Task to complete >> Repeat the data word for word. Do not include the pictures.

Data lines >>
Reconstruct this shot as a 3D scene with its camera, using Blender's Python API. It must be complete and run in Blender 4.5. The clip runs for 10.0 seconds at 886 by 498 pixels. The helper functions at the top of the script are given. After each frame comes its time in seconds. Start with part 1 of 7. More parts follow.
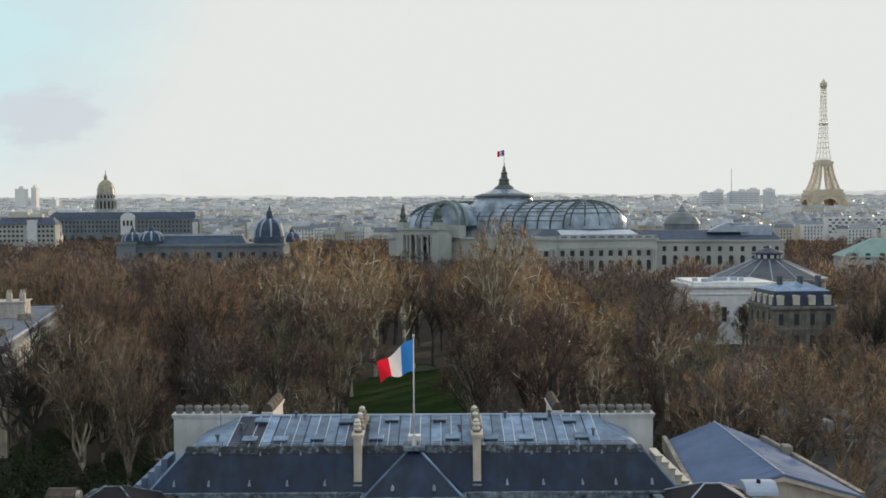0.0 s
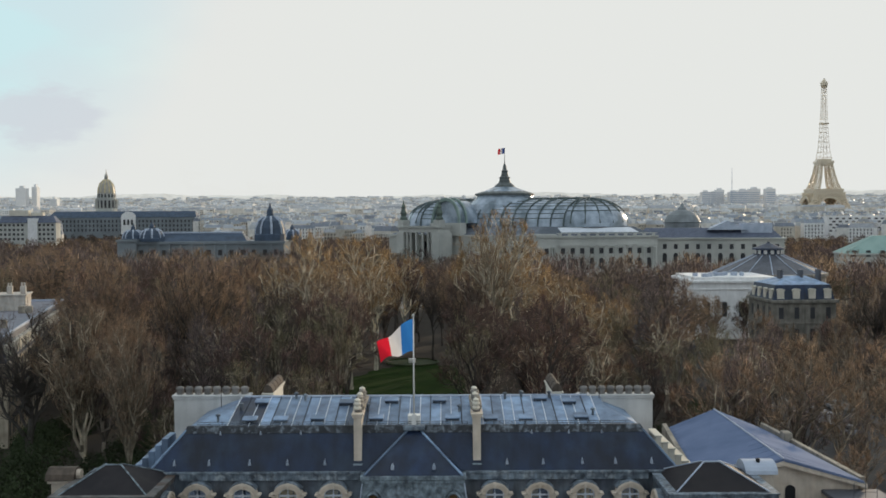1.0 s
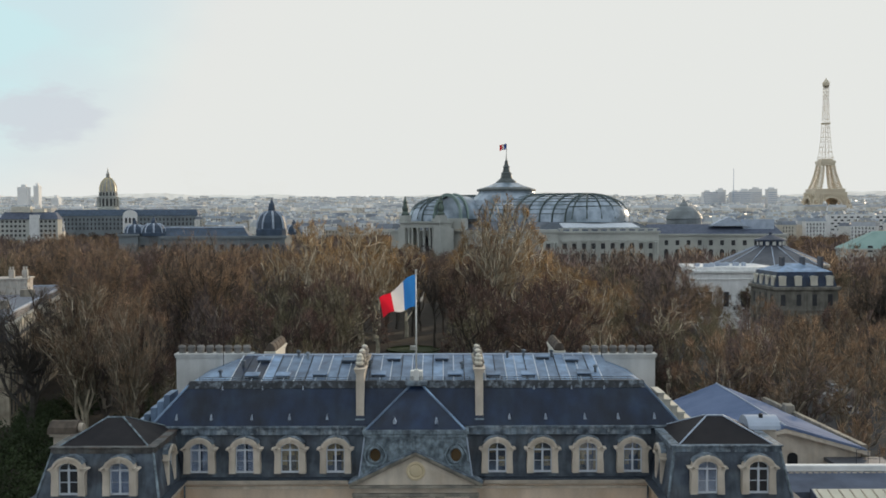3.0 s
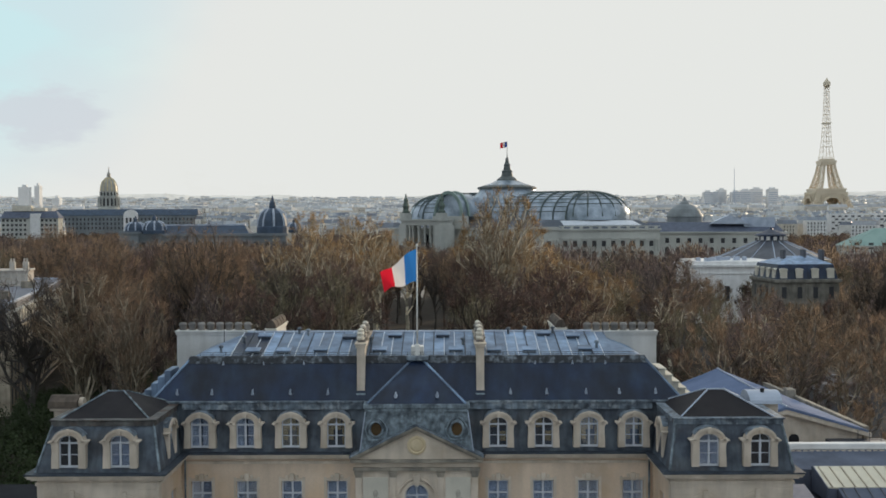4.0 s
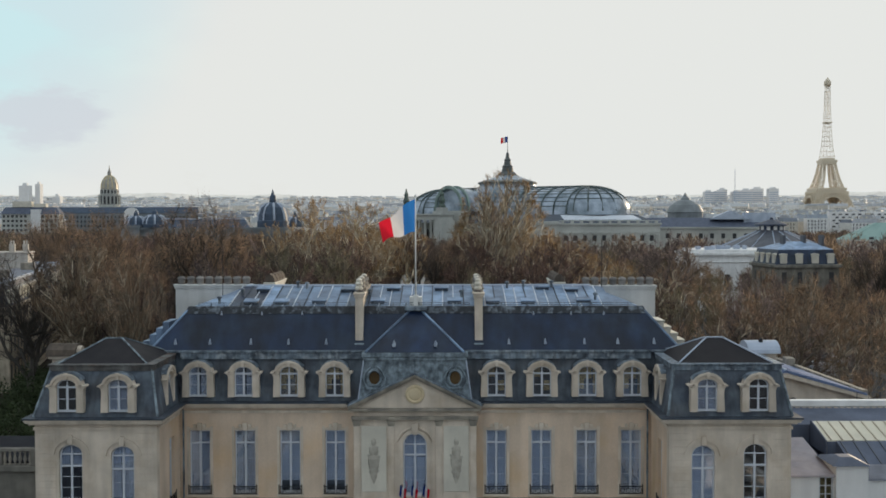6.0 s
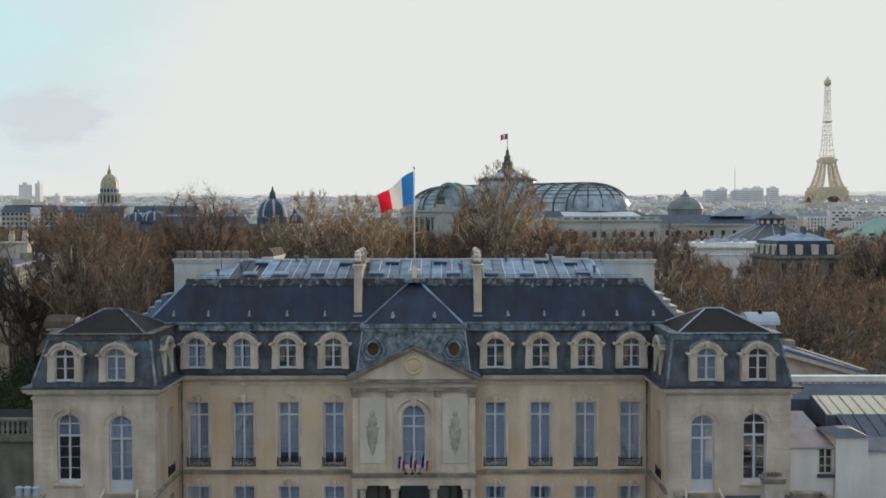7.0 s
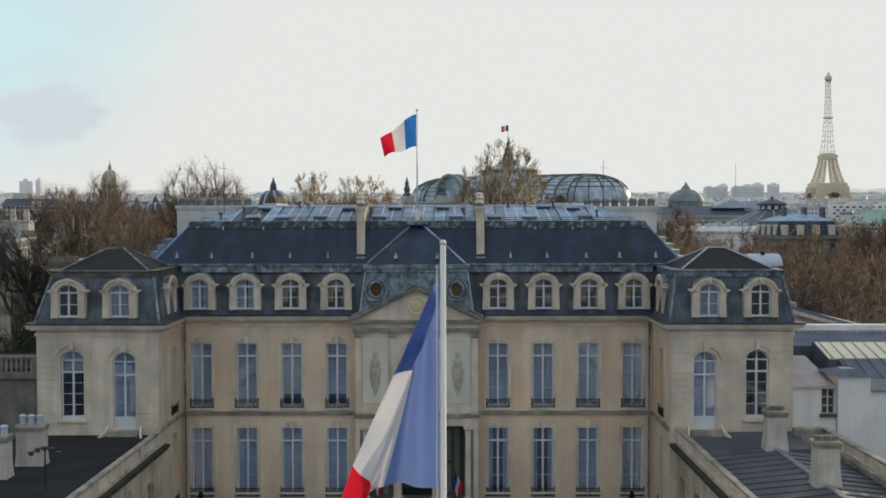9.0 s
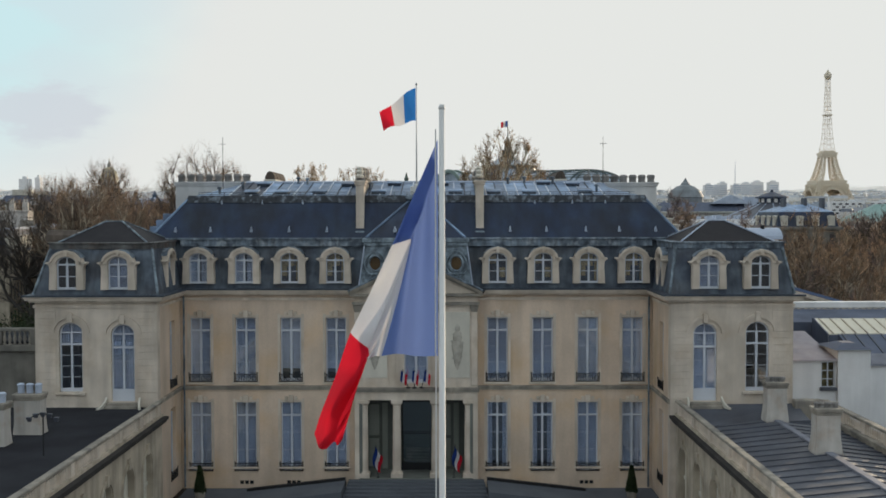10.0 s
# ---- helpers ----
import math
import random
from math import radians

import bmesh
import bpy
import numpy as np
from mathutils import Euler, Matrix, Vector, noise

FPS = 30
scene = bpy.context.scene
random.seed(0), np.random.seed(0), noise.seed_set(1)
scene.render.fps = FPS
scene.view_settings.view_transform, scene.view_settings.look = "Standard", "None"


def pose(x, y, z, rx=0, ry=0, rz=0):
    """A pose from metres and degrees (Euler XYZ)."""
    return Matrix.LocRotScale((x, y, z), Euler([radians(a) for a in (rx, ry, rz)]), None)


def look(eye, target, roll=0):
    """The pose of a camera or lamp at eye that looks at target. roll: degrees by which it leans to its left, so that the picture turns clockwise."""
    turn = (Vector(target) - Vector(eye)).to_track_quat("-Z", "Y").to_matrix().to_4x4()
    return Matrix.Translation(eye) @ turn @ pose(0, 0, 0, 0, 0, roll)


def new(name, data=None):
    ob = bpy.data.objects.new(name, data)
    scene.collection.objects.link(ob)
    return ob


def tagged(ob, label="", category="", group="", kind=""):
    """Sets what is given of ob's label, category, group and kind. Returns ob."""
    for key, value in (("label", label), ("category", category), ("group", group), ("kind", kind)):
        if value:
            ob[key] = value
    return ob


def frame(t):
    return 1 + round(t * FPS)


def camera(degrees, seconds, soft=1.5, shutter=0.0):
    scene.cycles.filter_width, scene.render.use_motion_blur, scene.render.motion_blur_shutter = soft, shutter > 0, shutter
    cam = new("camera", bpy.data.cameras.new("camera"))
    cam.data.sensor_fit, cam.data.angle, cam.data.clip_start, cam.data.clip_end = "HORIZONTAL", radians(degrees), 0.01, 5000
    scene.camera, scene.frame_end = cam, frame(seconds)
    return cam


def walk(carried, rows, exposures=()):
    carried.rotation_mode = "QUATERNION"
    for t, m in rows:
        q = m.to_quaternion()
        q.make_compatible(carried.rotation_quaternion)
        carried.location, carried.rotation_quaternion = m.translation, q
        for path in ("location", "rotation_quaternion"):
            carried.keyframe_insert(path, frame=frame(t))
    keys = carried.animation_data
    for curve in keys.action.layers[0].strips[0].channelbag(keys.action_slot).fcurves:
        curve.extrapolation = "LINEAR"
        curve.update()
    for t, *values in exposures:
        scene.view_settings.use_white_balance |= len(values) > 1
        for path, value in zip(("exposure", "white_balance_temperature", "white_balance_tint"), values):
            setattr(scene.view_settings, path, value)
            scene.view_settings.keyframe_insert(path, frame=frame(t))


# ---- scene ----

Reply >>
Reconstruct this shot as a 3D scene with its camera, using Blender's Python API. It must be complete and run in Blender 4.5. The clip runs for 10.0 seconds at 886 by 498 pixels. The helper functions at the top of the script are given. After each frame comes its time in seconds. Start with part 1 of 7. More parts follow.
0.0 s
1.0 s
3.0 s
4.0 s
6.0 s
7.0 s
9.0 s
10.0 s
# ---- helpers ----
import math
import random
from math import radians

import bmesh
import bpy
import numpy as np
from mathutils import Euler, Matrix, Vector, noise

FPS = 30
scene = bpy.context.scene
random.seed(0), np.random.seed(0), noise.seed_set(1)
scene.render.fps = FPS
scene.view_settings.view_transform, scene.view_settings.look = "Standard", "None"


def pose(x, y, z, rx=0, ry=0, rz=0):
    """A pose from metres and degrees (Euler XYZ)."""
    return Matrix.LocRotScale((x, y, z), Euler([radians(a) for a in (rx, ry, rz)]), None)


def look(eye, target, roll=0):
    """The pose of a camera or lamp at eye that looks at target. roll: degrees by which it leans to its left, so that the picture turns clockwise."""
    turn = (Vector(target) - Vector(eye)).to_track_quat("-Z", "Y").to_matrix().to_4x4()
    return Matrix.Translation(eye) @ turn @ pose(0, 0, 0, 0, 0, roll)


def new(name, data=None):
    ob = bpy.data.objects.new(name, data)
    scene.collection.objects.link(ob)
    return ob


def tagged(ob, label="", category="", group="", kind=""):
    """Sets what is given of ob's label, category, group and kind. Returns ob."""
    for key, value in (("label", label), ("category", category), ("group", group), ("kind", kind)):
        if value:
            ob[key] = value
    return ob


def frame(t):
    return 1 + round(t * FPS)


def camera(degrees, seconds, soft=1.5, shutter=0.0):
    scene.cycles.filter_width, scene.render.use_motion_blur, scene.render.motion_blur_shutter = soft, shutter > 0, shutter
    cam = new("camera", bpy.data.cameras.new("camera"))
    cam.data.sensor_fit, cam.data.angle, cam.data.clip_start, cam.data.clip_end = "HORIZONTAL", radians(degrees), 0.01, 5000
    scene.camera, scene.frame_end = cam, frame(seconds)
    return cam


def walk(carried, rows, exposures=()):
    carried.rotation_mode = "QUATERNION"
    for t, m in rows:
        q = m.to_quaternion()
        q.make_compatible(carried.rotation_quaternion)
        carried.location, carried.rotation_quaternion = m.translation, q
        for path in ("location", "rotation_quaternion"):
            carried.keyframe_insert(path, frame=frame(t))
    keys = carried.animation_data
    for curve in keys.action.layers[0].strips[0].channelbag(keys.action_slot).fcurves:
        curve.extrapolation = "LINEAR"
        curve.update()
    for t, *values in exposures:
        scene.view_settings.use_white_balance |= len(values) > 1
        for path, value in zip(("exposure", "white_balance_temperature", "white_balance_tint"), values):
            setattr(scene.view_settings, path, value)
            scene.view_settings.keyframe_insert(path, frame=frame(t))


# ---- scene ----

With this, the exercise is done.